No es ningún secreto que en España, así como en otros países, los partidos dicen a sus diputados qué, cuándo y cómo votar. Este hecho, aparentemente inocente, presenta unas consecuencias que, por su importancia, merecen ser señaladas: la primera es que desplaza el poder del Parlamento a las cúpulas de los partidos –los auténticos centros decisorios–, mientras que la segunda es que se está aplicando, aunque sea de facto, el mandato imperativo que prohíbe la Constitución es su artículo 67.2. Por tanto, tomando este despropósito como punto de partida, ¿por qué no reducir los 350 escaños del Parlamento a tantos como formaciones haya representadas en él? De esta manera, bastaría con asignar a cada uno de los grupos de la cámara un número de votos equiparable al porcentaje de apoyos que obtuvo en las elecciones. Ese cambio, que al menos ahorraría algunos recursos, podría acometerse debido a que la deliberación parlamentaria actual es poco más que una mera escenificación.

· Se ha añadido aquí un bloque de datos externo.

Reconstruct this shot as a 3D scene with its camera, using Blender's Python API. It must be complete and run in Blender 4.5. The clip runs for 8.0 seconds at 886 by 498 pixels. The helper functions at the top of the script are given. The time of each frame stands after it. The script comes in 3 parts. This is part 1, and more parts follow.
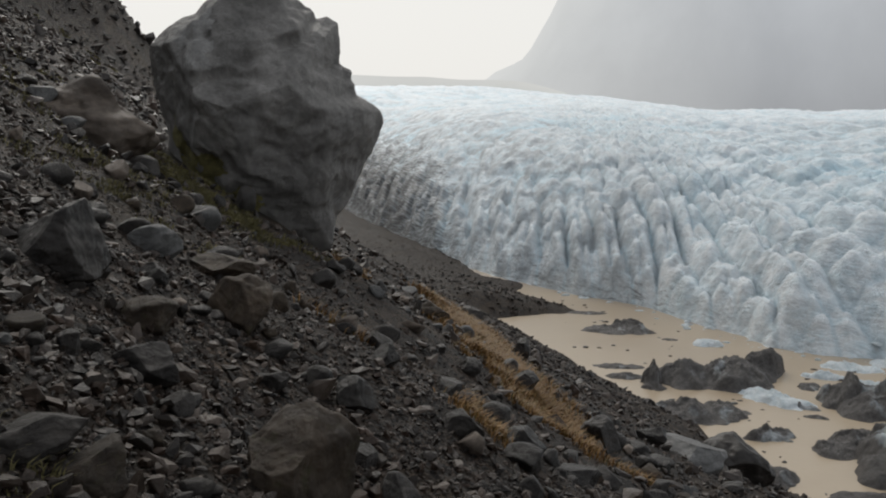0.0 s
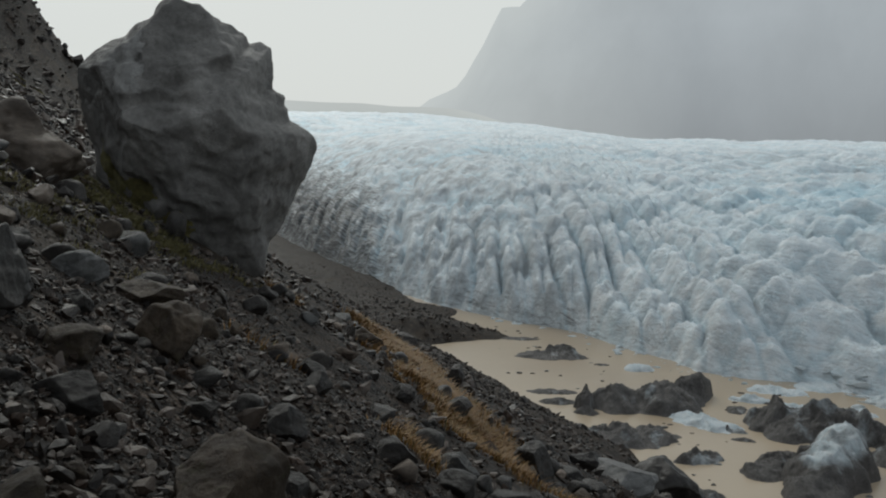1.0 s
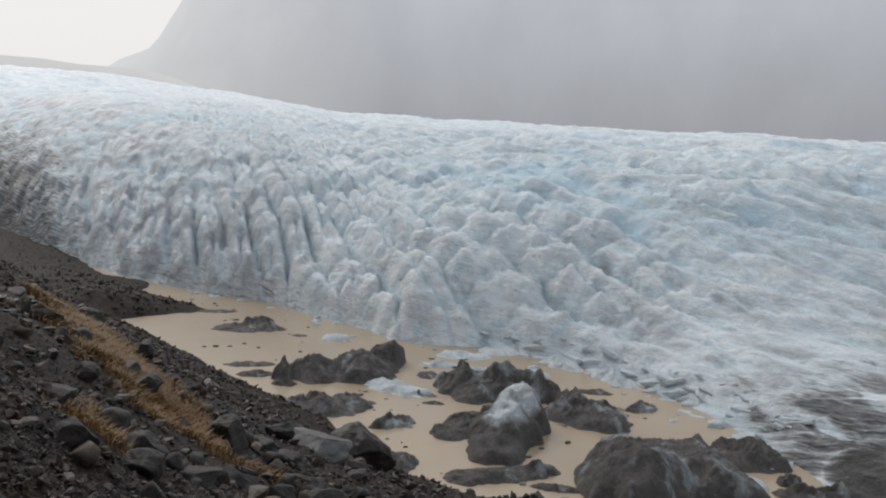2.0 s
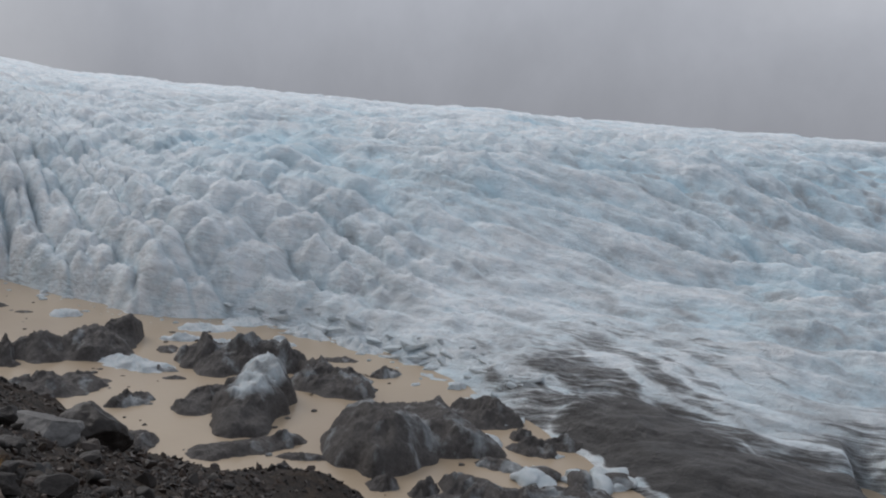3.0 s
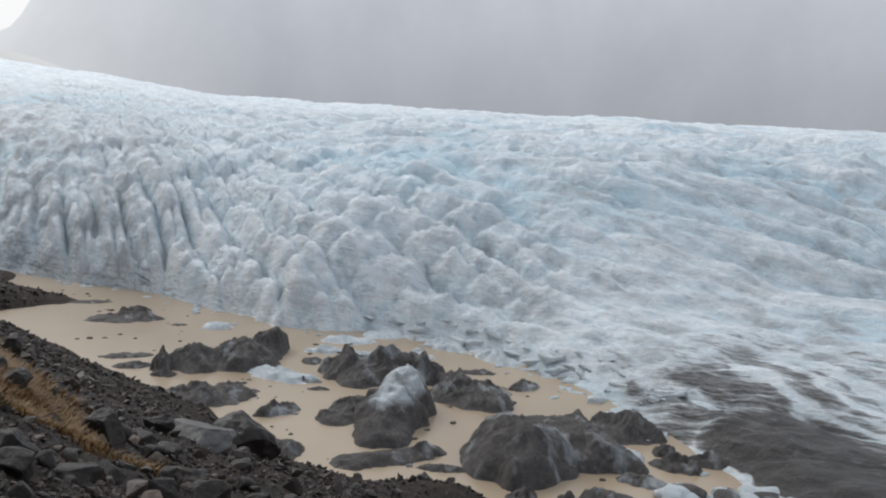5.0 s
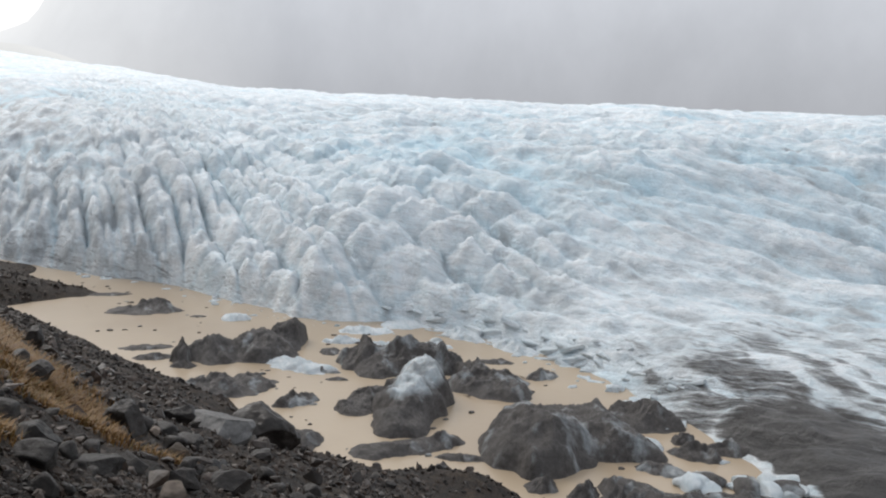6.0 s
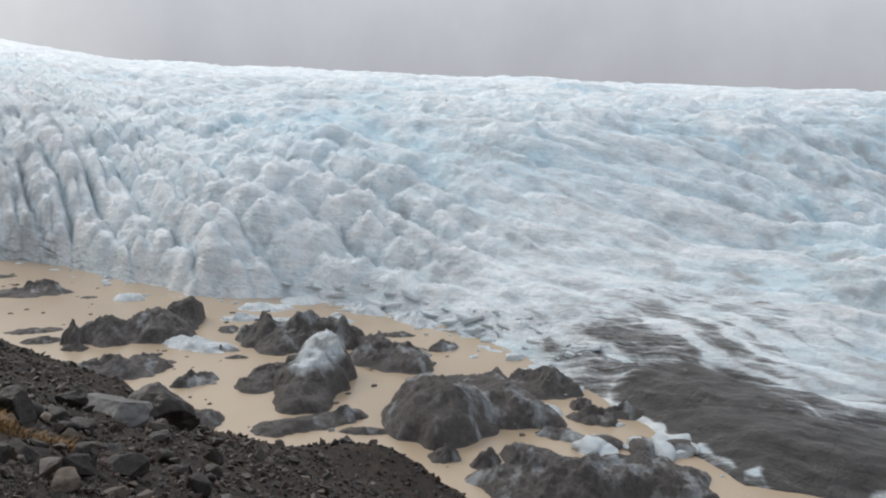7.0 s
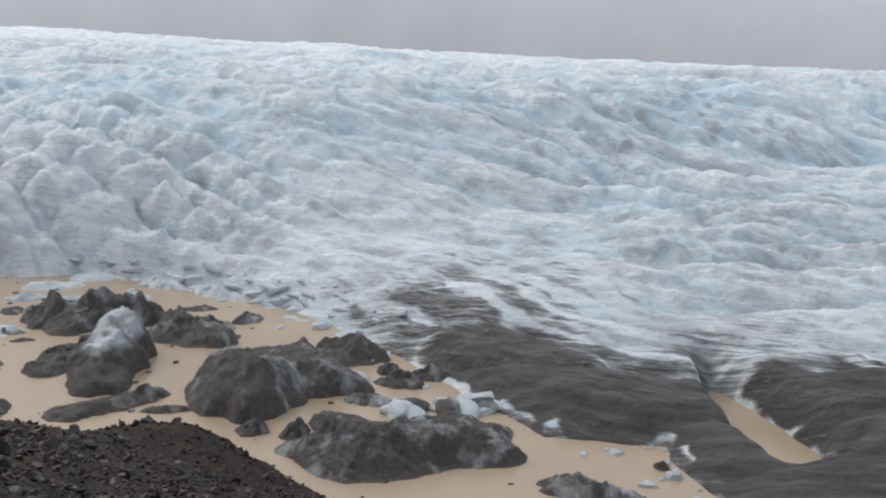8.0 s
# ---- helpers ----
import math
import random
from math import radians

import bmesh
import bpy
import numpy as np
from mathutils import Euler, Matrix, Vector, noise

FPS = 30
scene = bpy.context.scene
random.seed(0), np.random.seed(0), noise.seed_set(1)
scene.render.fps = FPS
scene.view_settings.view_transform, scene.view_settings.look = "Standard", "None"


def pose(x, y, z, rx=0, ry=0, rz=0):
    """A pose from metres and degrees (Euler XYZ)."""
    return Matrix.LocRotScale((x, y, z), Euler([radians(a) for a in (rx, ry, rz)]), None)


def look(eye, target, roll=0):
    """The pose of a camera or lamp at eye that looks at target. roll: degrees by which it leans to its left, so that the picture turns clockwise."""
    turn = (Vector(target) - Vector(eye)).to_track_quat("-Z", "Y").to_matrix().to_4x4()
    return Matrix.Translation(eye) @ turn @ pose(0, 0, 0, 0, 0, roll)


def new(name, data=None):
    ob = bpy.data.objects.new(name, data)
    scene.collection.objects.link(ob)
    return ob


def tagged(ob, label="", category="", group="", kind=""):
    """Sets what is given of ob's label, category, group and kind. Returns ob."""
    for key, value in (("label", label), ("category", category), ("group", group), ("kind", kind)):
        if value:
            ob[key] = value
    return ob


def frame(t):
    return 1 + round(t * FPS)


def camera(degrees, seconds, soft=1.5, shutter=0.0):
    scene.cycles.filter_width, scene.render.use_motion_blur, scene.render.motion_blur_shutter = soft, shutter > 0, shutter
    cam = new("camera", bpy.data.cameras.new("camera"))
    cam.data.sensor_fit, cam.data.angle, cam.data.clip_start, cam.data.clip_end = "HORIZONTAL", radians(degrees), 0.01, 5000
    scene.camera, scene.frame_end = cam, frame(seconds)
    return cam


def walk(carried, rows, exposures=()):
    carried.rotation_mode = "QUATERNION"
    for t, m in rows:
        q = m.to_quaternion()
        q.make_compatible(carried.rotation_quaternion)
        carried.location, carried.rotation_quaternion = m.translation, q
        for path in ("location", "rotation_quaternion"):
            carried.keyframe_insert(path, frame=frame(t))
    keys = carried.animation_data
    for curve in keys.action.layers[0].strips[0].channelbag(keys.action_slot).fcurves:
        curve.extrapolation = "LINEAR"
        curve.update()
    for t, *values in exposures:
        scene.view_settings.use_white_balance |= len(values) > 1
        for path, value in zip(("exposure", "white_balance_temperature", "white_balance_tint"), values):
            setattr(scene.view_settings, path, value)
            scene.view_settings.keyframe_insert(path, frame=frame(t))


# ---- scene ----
ROWS = [
    (0.0, 82.5, 0.0, 0.0),
    (0.5, 83.36, 0.03, -0.2),
    (1.0, 84.13, -0.51, -4.01),
    (1.5, 83.55, -1.49, -12.22),
    (2.0, 82.93, -3.0, -22.2),
    (2.2, 82.48, -3.3, -26.26),
    (3.3, 82.19, -5.31, -40.06),
    (3.5, 82.19, -5.5, -41.17),
    (4.0, 82.36, -5.55, -42.46),
    (4.5, 82.49, -4.9, -38.96),
    (5.0, 82.31, -3.01, -29.44),
    (5.2, 82.3, -2.5, -27.7),
    (6.3, 81.23, -2.19, -29.6),
    (6.5, 80.97, -2.1, -30.8),
    (7.0, 80.25, -2.23, -34.75),
    (7.5, 79.56, -2.7, -40.02),
    (8.0, 78.82, -2.91, -46.84),
]
EYE = 25.0  # metres above the lagoon
cam = camera(50.9, 8.0, soft=2.0)
EXPOSURES = [(0.0, -0.06, 6550, 9), (0.5, -0.05, 6500, 9), (1.0, -0.34, 6300, 4), (1.5, -0.28, 6250, 5), (2.0, -0.06, 6450, 11), (3.5, -0.29, 6200, 13), (4.5, -0.27, 6200, 13), (5.0, 0.10, 6280, 11), (6.5, 0.38, 6450, 11), (8.0, 0.22, 6400, 12)]
walk(cam, [(t, pose(-0.0022 * rz, 0.0004 * rz, EYE, rx, ry, rz)) for t, rx, ry, rz in ROWS], EXPOSURES)  # the arms swing the camera a little to the right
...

Esa propuesta seguramente fuera técnicamente viable –insisto, solo técnicamente– porque, en realidad, el Parlamento español funciona como un sistema de delegados de las distintas organizaciones políticas del país, el cual se sostiene gracias a un mandato explícito en el que los partidos figuran como mandantes y sus diputados como mandatarios. Ese modo de funcionar está basado en el contrato de mandato proveniente del antiguo derecho privado romano, aunque ahora haya encontrado acomodo en la política. Sin embargo, es paradójico que sea inconstitucional establecer ese vínculo entre ciudadanía y diputados, pero no entre éstos y sus correspondientes partidos. Esta incoherencia puede mantenerse gracias al socorrido eufemismo de la «disciplina de voto» que, pese a haberse sostenido a base de sanciones y promesas, permite que las cúpulas de los partidos sean quienes realmente ejerzan el poder.

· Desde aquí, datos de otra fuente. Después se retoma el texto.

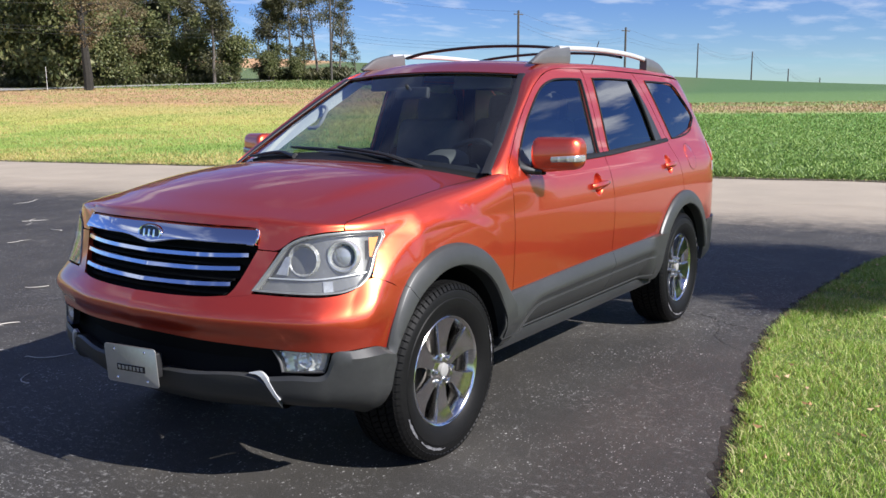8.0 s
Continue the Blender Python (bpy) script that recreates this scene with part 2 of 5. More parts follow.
# scuffs and grit in worn patches
_worn = ramp(ASPHALT, noise_tex(ASPHALT, 0.55, 5, 0.65).outputs["Fac"], [(0.45, (0, 0, 0)), (0.60, (1, 1, 1))]).outputs["Color"]
_grit = ramp(ASPHALT, noise_tex(ASPHALT, 34, 6, 0.8, stretch=(1, 0.45, 1)).outputs["Fac"], [(0.55, (0, 0, 0)), (0.63, (0.75, 0.75, 0.75))]).outputs["Color"]
_c = mixed(ASPHALT, mixed(ASPHALT, 1.0, _worn, _grit, "MULTIPLY"), _c, (0.24, 0.235, 0.225))
# paler, worn stretch where the drive meets the road
_tc, _sp = _n.new("ShaderNodeTexCoord"), _n.new("ShaderNodeVectorMath")
_sp.operation = "DOT_PRODUCT"
_sp.inputs[1].default_value = (-0.981, -0.196, 0)
_l.new(_tc.outputs["Object"], _sp.inputs[0])
_wob = _n.new("ShaderNodeMath"); _wob.operation = "MULTIPLY_ADD"; _wob.inputs[1].default_value = 2.4
_l.new(_wear.outputs["Fac"], _wob.inputs[0]); _l.new(_sp.outputs["Value"], _wob.inputs[2])
_near = _n.new("ShaderNodeMapRange"); _near.interpolation_type = "SMOOTHSTEP"
_near.inputs["From Min"].default_value, _near.inputs["From Max"].default_value, _near.inputs["To Max"].default_value = 7.3, 9.9, 1.0
_l.new(_wob.outputs[0], _near.inputs["Value"])
_pale = mixed(ASPHALT, 0.3, ramp(ASPHALT, noise_tex(ASPHALT, 0.5, 5, 0.6).outputs["Fac"], [(0.3, (0.285, 0.235, 0.165)), (0.7, (0.40, 0.33, 0.235))]).outputs["Color"],
              ramp(ASPHALT, noise_tex(ASPHALT, 90, 4, 0.7).outputs["Fac"], [(0.3, (0.17, 0.155, 0.14)), (0.7, (0.42, 0.39, 0.345))]).outputs["Color"])
_c = mixed(ASPHALT, _near.outputs[0], _c, _pale)
_l.new(_c, _b.inputs["Base Color"])
bump(ASPHALT, _grain.outputs["Fac"], 0.6, 0.006)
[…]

Es injusto, por tanto, que la ciudadanía no se guarde ningún control sobre sus teóricos representantes, mientras que los partidos tienen en su haber toda una serie de artimañas para dirigir, desde sus respectivas sedes, las votaciones parlamentarias. Esta situación sitúa a la ciudadanía en desventaja frente a los partidos, a la vez que plantea esta cuestión: ¿de quién son los diputados? Normalmente dicha pregunta es contestada recurriendo a tópicos como que los diputados representan al «pueblo». Pero, aunque el electorado fue el que con sus votos otorgó a cada partido un determinado porcentaje de poder, no hay que olvidar que son estas organizaciones las que colocan los nombres en esas listas sobre las que luego la población vota. Por esa razón también es insignificante que los procesos electorales se lleven a cabo sobre listas abiertas o cerradas. Al respecto, la mejor manera de subsanar este agravio sería que la ciudadanía tuviera también ese mandato imperativo.

Con todo, sabemos que gracias a la línea de pensamiento desarrollada por Edmund Burke –quien, amparándose en la figura de «nación», rechazó la idea de que solo representaba a los ciudadanos–, y también por Sièyes, el mandato imperativo no figura en muchos regímenes políticos actuales. Por consiguiente, hay unos representantes que afirman representar a sus representados, aunque sin que haya ninguna garantía de ello. Por eso se termina teniendo una representación vacía, sin sentido, fundamentada exclusivamente en una confianza entre personas que no se conocen. El resultado de este entramado lo vemos a diario: «brazos de madera» alzados al unísono, sin importar ni la deliberación ni búsqueda alguna del bien común. Mientras tanto, si algún diputado decide no acatar esa «disciplina de voto» puede ser multado y/o hasta expulsado de su organización política. Ahora bien, como el acta de diputado es personal, éste pasaría a formar parte del llamado grupo mixto. No obstante, tendría más difícil repetir en otras listas, ya que el grupo mixto no se presenta a las elecciones.